## Start

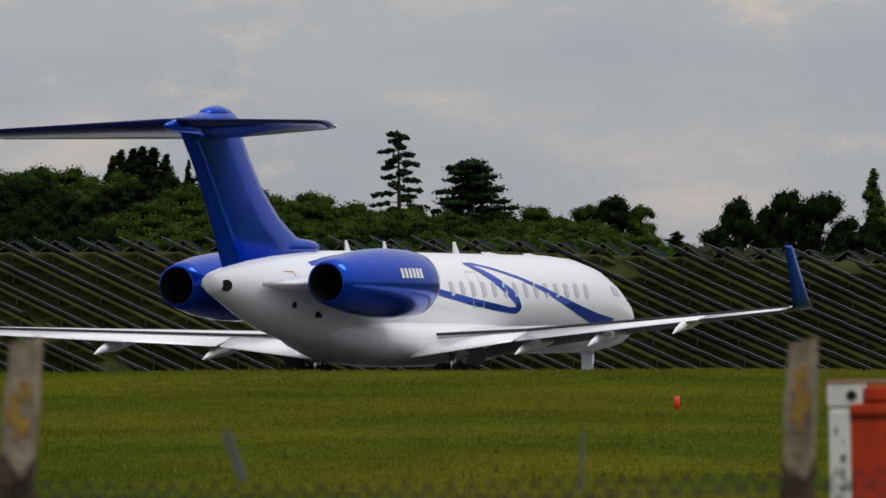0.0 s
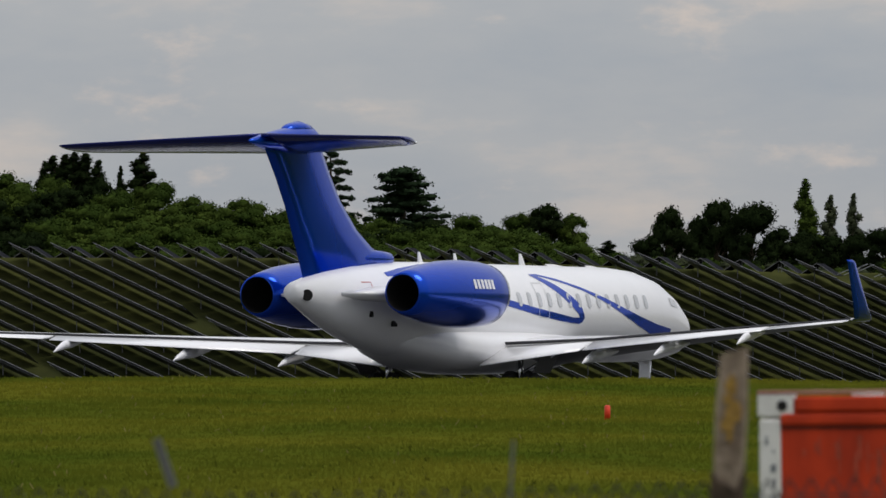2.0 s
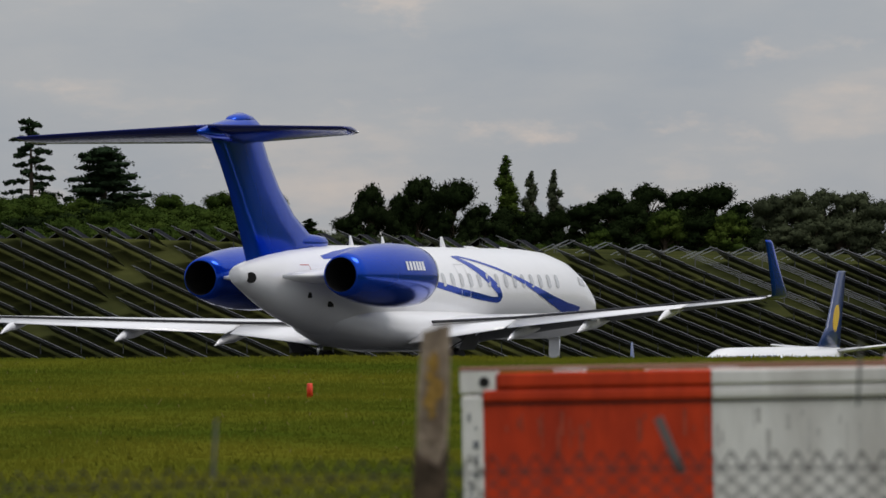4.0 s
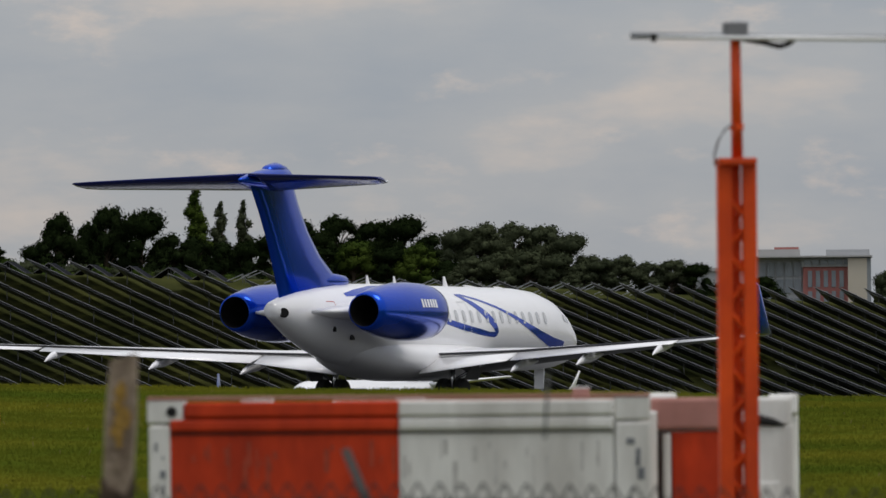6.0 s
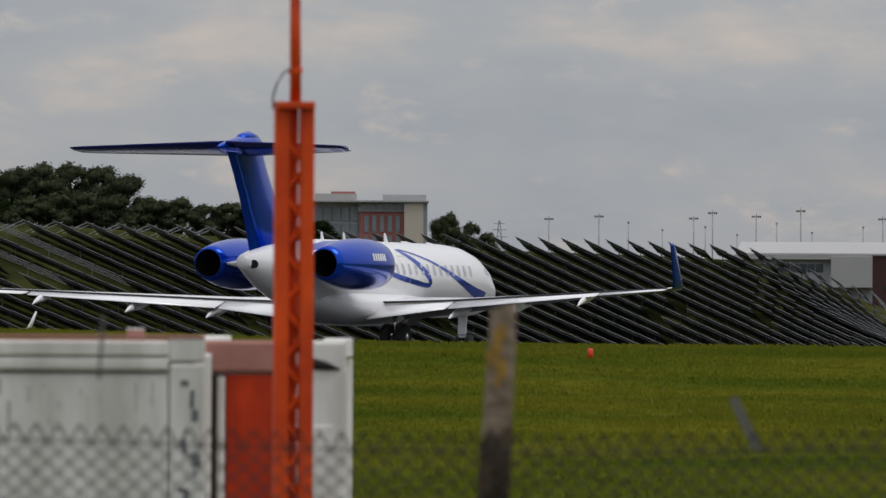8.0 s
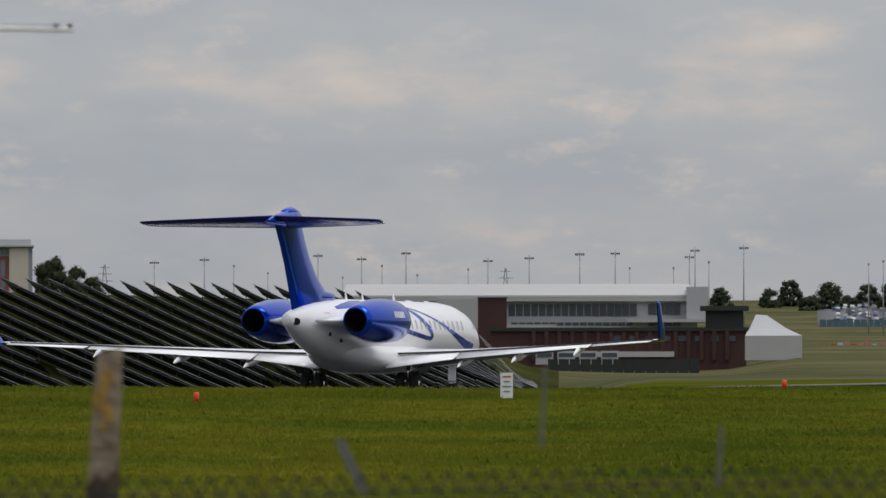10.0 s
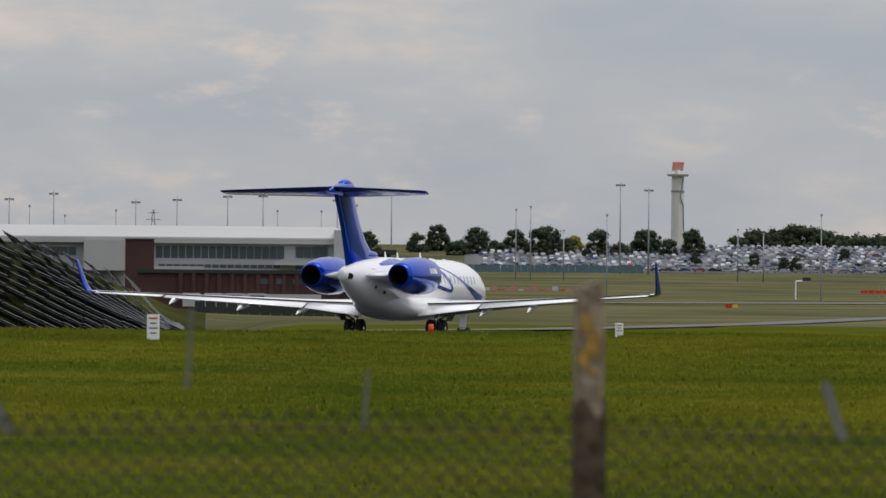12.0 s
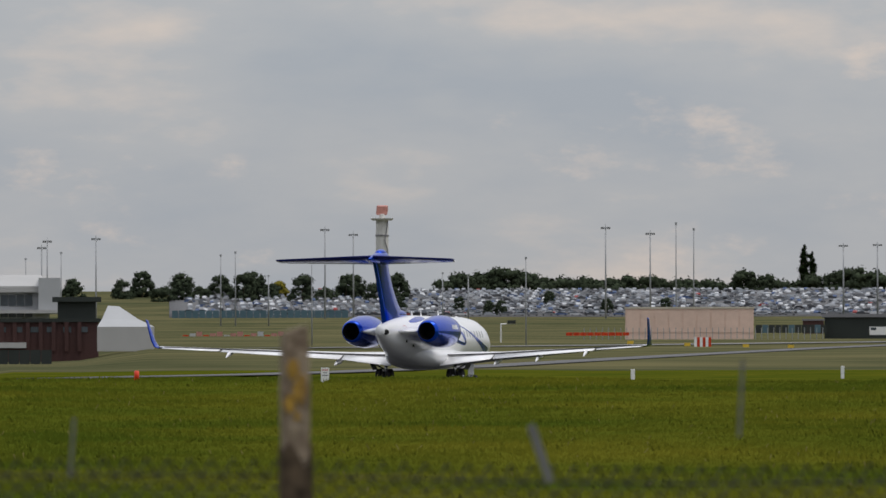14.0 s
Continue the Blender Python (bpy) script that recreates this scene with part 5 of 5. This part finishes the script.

## End

THE EXERCISE: Return each line exactly as written. Any picture gets left out.

RESULT OF THE EXERCISE:
0.0 s
2.0 s
4.0 s
6.0 s
8.0 s
10.0 s
12.0 s
14.0 s
Continue the Blender Python (bpy) script that recreates this scene with part 5 of 5. This part finishes the script.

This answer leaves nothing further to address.